Se l’Europa non è toccata dal problema, è perché non lo soffre in prima persona?
Questo problema c’è anche in Europa, anche se non sembra. Le persecuzioni non sono solo cruente, ma anche subdole e meschine. Pensiamo alla questione dei crocifissi, allo svuotamento del significato della libertà religiosa da parte dei laicisti. Poi è chiaro che la persecuzione cruenta fa più notizia, ma ogni singolo caso ha molti strascichi.
Si riferisce al caso della bambina down di 11 anni accusata di blasfemia in Pakistan?
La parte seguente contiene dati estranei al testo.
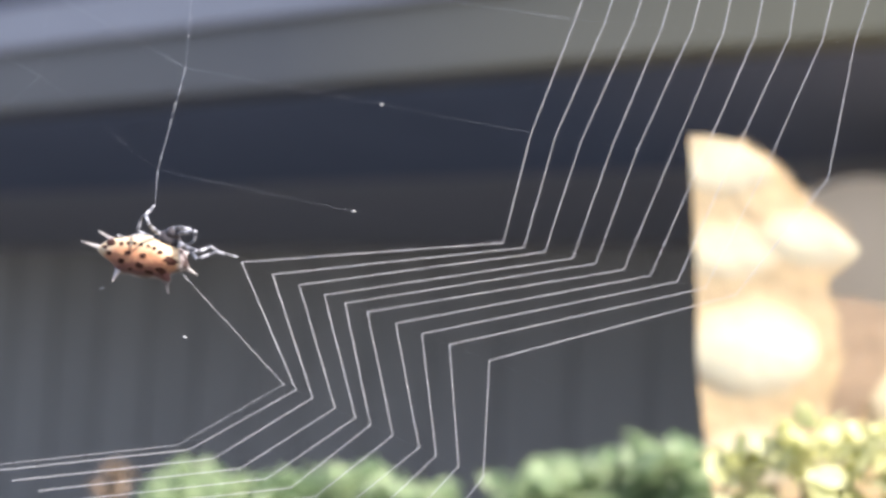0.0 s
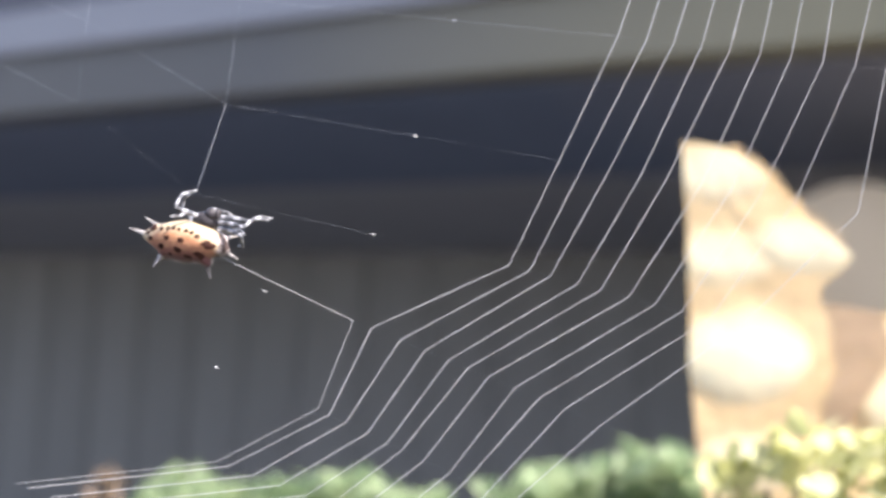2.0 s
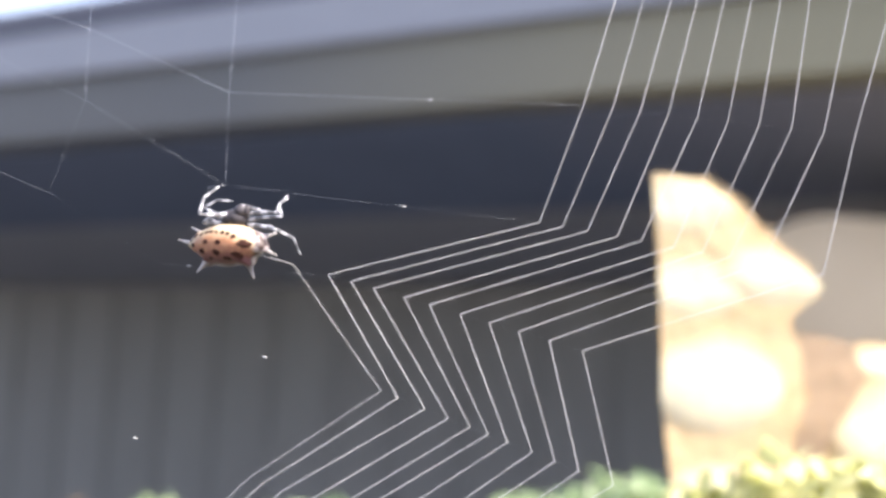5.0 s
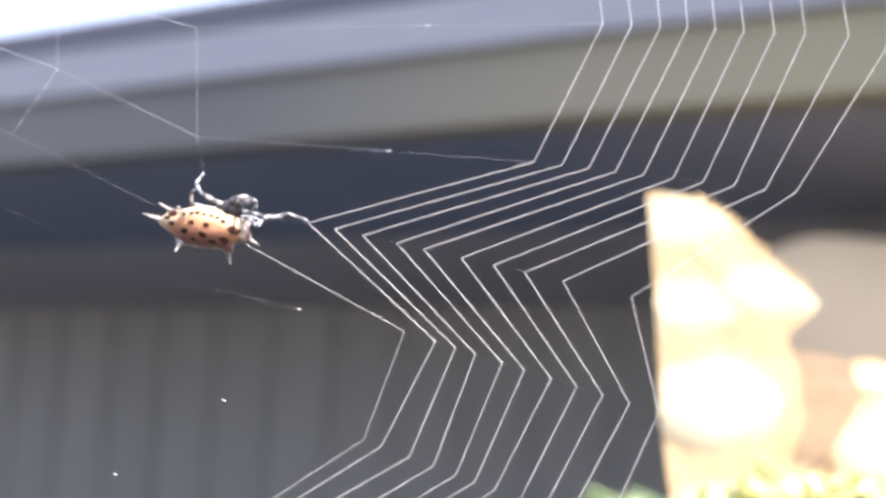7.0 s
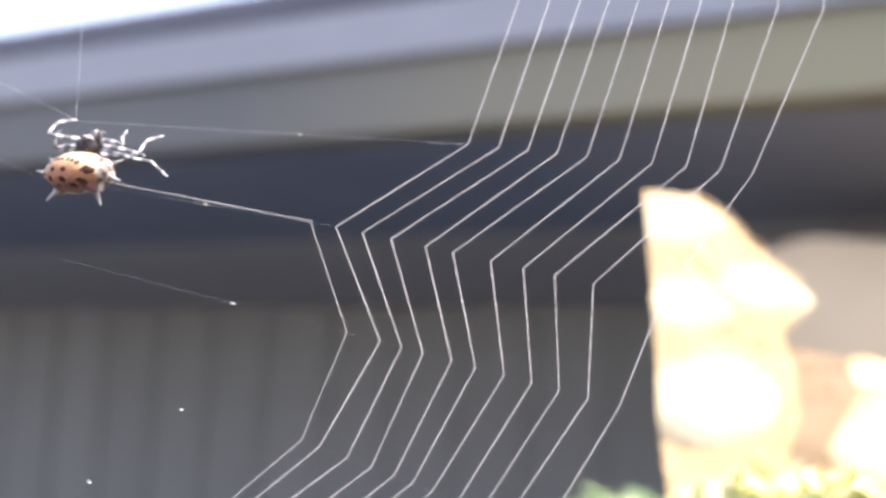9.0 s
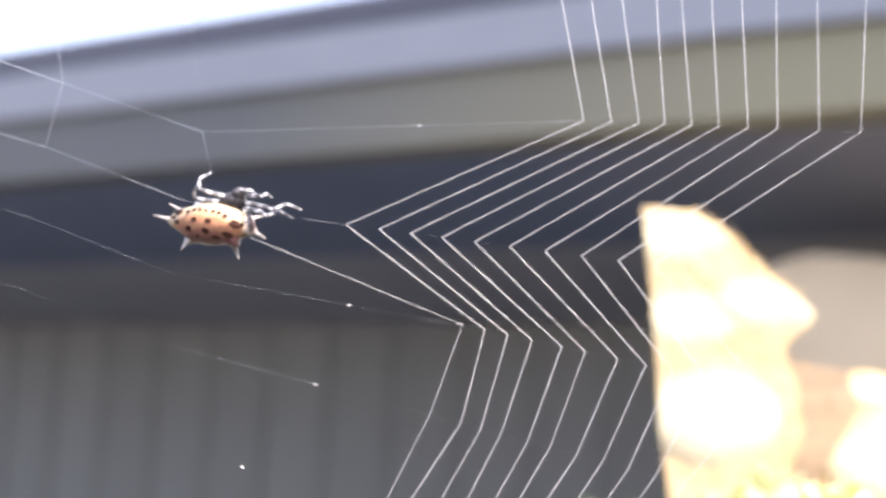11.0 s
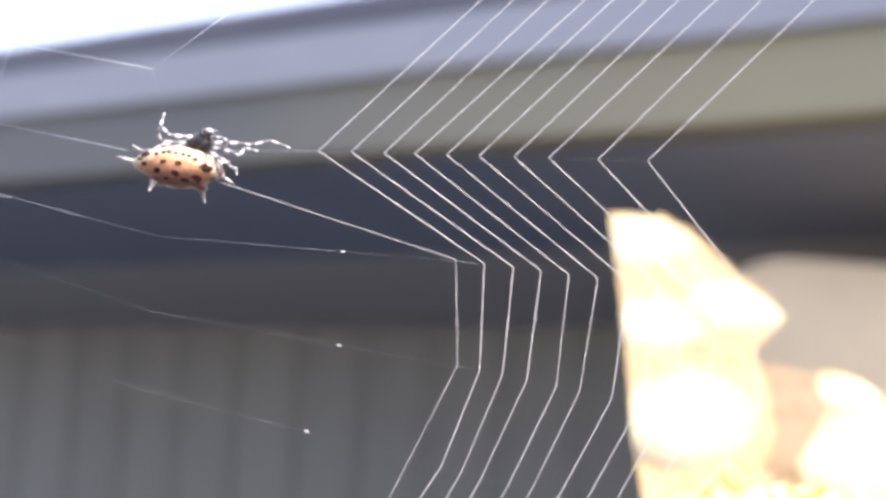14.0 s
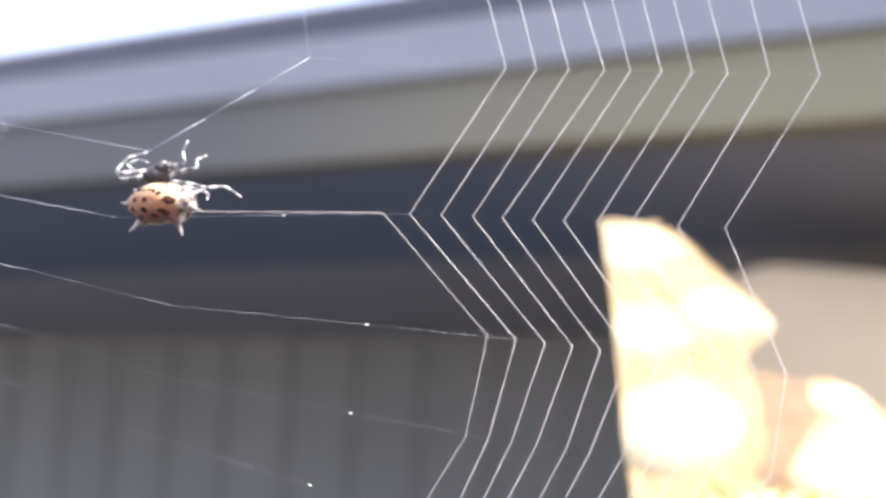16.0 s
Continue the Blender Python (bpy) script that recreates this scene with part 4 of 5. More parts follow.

Là i cristiani rischiano la vita. Io so già che a Islamabad ci sono circa 300 famiglie che vivono nel terrore, perché rischiano conseguenze in virtù di quello che è accaduto. Aiuto alla Chiesa che soffre dà sempre notizia di questi fatti perché l’informazione corretta conta moltissimo, oggi i mass media creano cultura e noi possiamo fare qualcosa. Per Asia Bibi, la cui unica colpa è di aver bevuto nello stesso bicchiere di una musulmana, abbiamo fatto una campagna, una raccolta firme. Ma su questa storia non voglio dire di più, perché a volte dobbiamo tenere un riserbo, non dobbiamo fare troppo rumore perché le minoranze poi ne risentono.
A ottobre esce il nuovo Rapporto sulla libertà religiosa. Ci può anticipare qualcosa?
È l’11ma edizione di un rapporto che è unico al mondo nel suo genere. Quest’anno la scheda di tutti i paesi sarà riassunta sul sito, perché tutti possano leggere e informarsi sul paese che interessa. Ci sarà anche la possibilità di leggere la scheda integrale. In più, quest’anno un team di professionisti aggiorneranno le schede mano a mano che le persecuzioni accadono, perché, purtroppo, ce n’è una al giorno.
A chi è rivolto il rapporto?
A tutti: diocesi, i vescovi, organizzazioni, giornalisti, scuole.
E per quanto riguarda la situazione della libertà religiosa? È migliorata?
Questa domanda la fanno sempre ma non si può misurare. Se nel Sudan è accaduto qualcosa in meno, c’è qualcosa di più in Nigeria, se ci sono state meno persecuzioni in Sierra Leone, in Egitto si sono verificati più casi. Forse quest’anno con la Primavera araba la situazione è più rilevante, ma non si può misurare, perché spesso la brace sta sotto quello che si vede.